Nortel unveils commercially available 100G optical system

Dec. 14, 2009
DECEMBER 14, 2009 -- Nortel says it has unveiled the industry's first commercially available 100G solution and announced that Verizon has deployed the system in its live customer network in Europe.

DECEMBER 14, 2009 -- Nortel says it has unveiled the industry's first commercially available 100G solution and announced that Verizon has deployed the system in its live customer network in Europe. Nortel's 100G system uses technology that allows service providers to increase the bandwidth of typical 10G infrastructure by ten times without the need to "rip and replace" major parts of the network. According to Nortel, this removes a significant cost barrier for service providers with constrained capex budgets.

Analyst firm Ovum (www.ovum.com) estimates that global demand for 100G line-side DWDM transponders will grow rapidly over the next five years, reaching US$455 million by 2014. "Nortel's 100G optical solution uses groundbreaking technology that allows service providers to meet the demands that high-bandwidth applications like HD video-on-demand, online gaming, and cloud computing are putting on their network," says Philippe Morin, president, Metro Ethernet Networks, Nortel. "Our 100G solution is the result of years of dedicated research and development into this cutting-edge technology, and builds on two decades of innovation leadership in the optical industry."

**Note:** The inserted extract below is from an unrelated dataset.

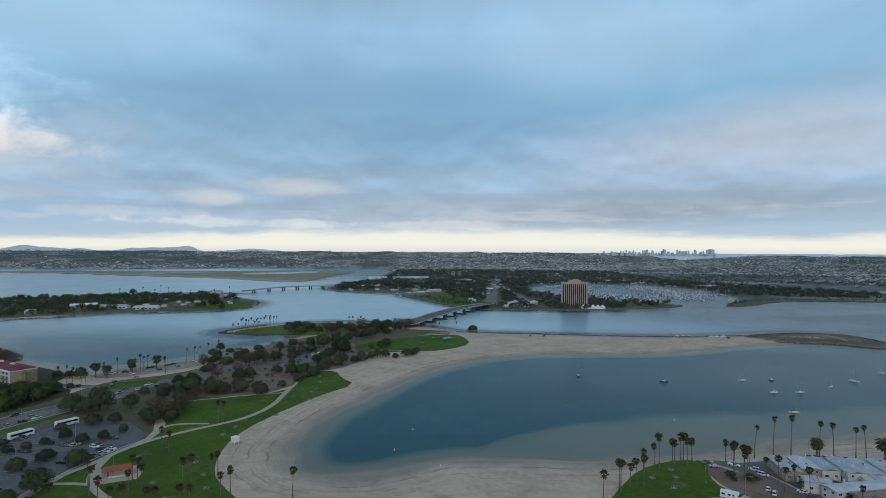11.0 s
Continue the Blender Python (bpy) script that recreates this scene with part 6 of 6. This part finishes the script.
# ---------- bridges ----------
def bridge(a, b, wide, crown, ends, piers, label, footing):
    root = thing("bridge", label, "bridge")
    a, b = Vector(a), Vector(b)
    d = b - a
    n = d.normalized()
    w = Vector((-n.y, n.x))
    steps = 24

    def top(q):
        return ends + (crown - ends) * math.sin(math.pi * q)
    deck, rails = Shape(), []
    vs, fs = [], []
    for i in range(steps + 1):
        q = i / steps
        c = a + d * q
        for s, dz in ((-1, 0), (1, 0), (0.86, -1.15), (-0.86, -1.15)):
            p = c + w * s * wide / 2
            vs.append((p.x, p.y, top(q) + dz))
    for i in range(steps):
        o = i * 4
        fs += [(o, o + 1, o + 5, o + 4), (o + 1, o + 2, o + 6, o + 5), (o + 2, o + 3, o + 7, o + 6), (o + 3, o, o + 4, o + 7)]
    fs += [(3, 2, 1, 0), (steps * 4, steps * 4 + 1, steps * 4 + 2, steps * 4 + 3)]
    part("deck", deck.add(vs, fs), BRIDGE, root)
    road_s = Shape()
    for s in (-1, 1):
        r = Shape()
        vs, fs = [], []
        for i in range(steps + 1):
            q = i / steps
            p = a + d * q + w * s * (wide / 2 - 0.3)
            for side, dz in ((-0.15, 0.0), (0.15, 0.0), (0.15, 0.9), (-0.15, 0.9)):
                vs.append((p.x + w.x * side, p.y + w.y * side, top(q) + dz))
        for i in range(steps):
            o = i * 4
            fs += [(o, o + 4, o + 5, o + 1), (o + 1, o + 5, o + 6, o + 2), (o + 2, o + 6, o + 7, o + 3), (o + 3, o + 7, o + 4, o)]
        fs += [(0, 1, 2, 3), (steps * 4 + 3, steps * 4 + 2, steps * 4 + 1, steps * 4)]
        r.add(vs, fs)
        part("parapet", r, KERB, root)
    for i in range(steps):
        q0, q1 = i / steps, (i + 1) / steps
        p = [a + d * q0 - w * (wide / 2 - 0.8), a + d * q1 - w * (wide / 2 - 0.8), a + d * q1 + w * (wide / 2 - 0.8), a + d * q0 + w * (wide / 2 - 0.8)]
        road_s.add([(v.x, v.y, top(q) + 0.03) for v, q in zip(p, (q0, q1, q1, q0))], [(0, 1, 2, 3)])
    part("roadway", road_s, ASPHALT, root)
    for i in range(piers):
        q = (i + 0.7) / (piers + 0.4)
        c = a + d * q
        an = math.atan2(w.y, w.x)
        if footing:
            part("footing", Shape().box(c.x, c.y, -1.5, wide * 0.95, 5.0, 2.9, an), BRIDGE_DARK, root, "dark pier footing")
            for s in (-0.32, 0.32):
                p = c + w * s * wide
                part("column", Shape().box(p.x, p.y, 1.7, 3.4, 2.8, top(q) - 2.8, an), BRIDGE_DARK, root)
        else:
            for s in (-0.3, 0.3):
                p = c + w * s * wide
                part("column", Shape().box(p.x, p.y, -2, 2.6, 2.2, top(q) + 0.9, an), BRIDGE_DARK, root)
            part("cap", Shape().box(c.x, c.y, top(q) - 2.6, wide * 0.9, 2.6, 1.1, an), BRIDGE, root)
    return root


bridge((368, 690), (628, 908), 24, 10.0, 5.5, 8, "long low concrete road bridge on twin-column piers", True)
bridge((262, 1428), (512, 1548), 14, 10.5, 6.0, 6, "slender concrete bridge to the wooded island", False)
bridge((-600, 1610), (-330, 1330), 14, 9.0, 5.0, 8, "slender concrete bridge to the western peninsula", False)
for q, s in ((0.2, 5), (0.35, -5), (0.5, 5), (0.62, -5), (0.8, 6)):
    src = crng.choice(CARS)
    x, y = 368 + 260 * q - 0.64 * s, 690 + 218 * q + 0.77 * s
    copy_thing(src, pose(x, y, 5.53 + 4.5 * math.sin(math.pi * q), 0, 0, 40 + (180 if s > 0 else 0)))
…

Using Nortel's system, Verizon has reportedly become the world's first service provider to deploy 100G technology in a live commercial network. Using its existing network, Verizon is carrying live enterprise customer private IP traffic over a 100G wavelength on an 893-km link between Paris and Frankfurt. The 100G wavelength was added alongside in-service 10G wavelengths in the same fiber.

"This 100G accomplishment is a milestone for the communications and optical industries, and is the result of leveraging the strengths of Verizon and Nortel," claims Mark Wegleitner, senior vice president of technology at Verizon. "This type of cooperation and vision results in innovative and progressive solutions and will continue to be a requirement to successfully meet the increasing bandwidth demands of the future."

Nortel's 100G system is based on technologies such as coherent detection, dual-polarization quadrature phase-shift keying (DP-QPSK) modulation, and advanced electronic digital-signal processing techniques -- all of which the company claims to be the first to successfully commercialize to date. More than 50 service providers and operators worldwide rely on these technologies in live deployments of Nortel's 40G system, which has been generally available since May 2008.

In addition to Verizon's live 100G deployment, Nortel has conducted eight successful trials of its 100G system with service providers around the world. "While other vendors rush to develop advanced 100G optical transport technologies, Nortel's 100G solution has been tested and proven with some of the world's largest service providers, including Verizon," says Ron Kline, principal analyst, network infrastructure, Ovum. "Nortel continues to push the envelope with 100G optical transmission, keeping its technology edge in high-capacity transport."


Nortel's 100G system is part of its 40G/100G Adaptive Optical Engine family of products, with two compact 100G cards streamlined within Nortel's flagship Optical Multiservice Edge 6500 platform. Nortel's Common Photonic Layer line system can also be used as part of the 100G system for in-line amplification and wavelength switching. The system provides for true 100G transmission in a format that can coexist over the same fiber infrastructure with today's 10G and 40G networks. A Nortel 100G line card transmits the full 112-Gbps payload within a single ITU standard 50-GHz-spaced channel, allowing for a full 88 wavelengths over a single fiber.

Optical transmission rates above 10G significantly increase signal distortion caused by fiber impairments, greatly reducing transmission distances possible before the need to regenerate the signal. To solve this problem, Nortel's system uses DP-QPSK with coherent optical frequency-division multiplexing. DP-QPSK is a modulation format that effectively sends four times as much information as traditional optical transmission of the same speed. When paired with a coherent receiver that can detect this modulation format, the optical transmission rate can be slowed, reducing the effects of signal distortion such as chromatic dispersion (CD) and polarization-mode dispersion (PMD). Any remaining signal distortion due to dispersion is eliminated by integrated electronic dispersion compensation technology that adjusts for this distortion at the receiver side of the transmission. By using these signal-processing technologies, Nortel says its system can transmit a 100G signal, even over impaired fiber that cannot be used for 10G transmission, without the need for separate optical CD and PMD compensators.

The company also says its system allows for a plug-and-play installation over existing 10G and 40G fiber networks with little or no need for network reengineering. In addition, service providers with existing 10G networks from other vendors can increase network capacity to 100G by "bookending" their existing 10G optical infrastructure with Nortel's 100G solution. This application has been tested in a live network trial for Nortel's 100G system and deployed by multiple service providers for Nortel's 40G system.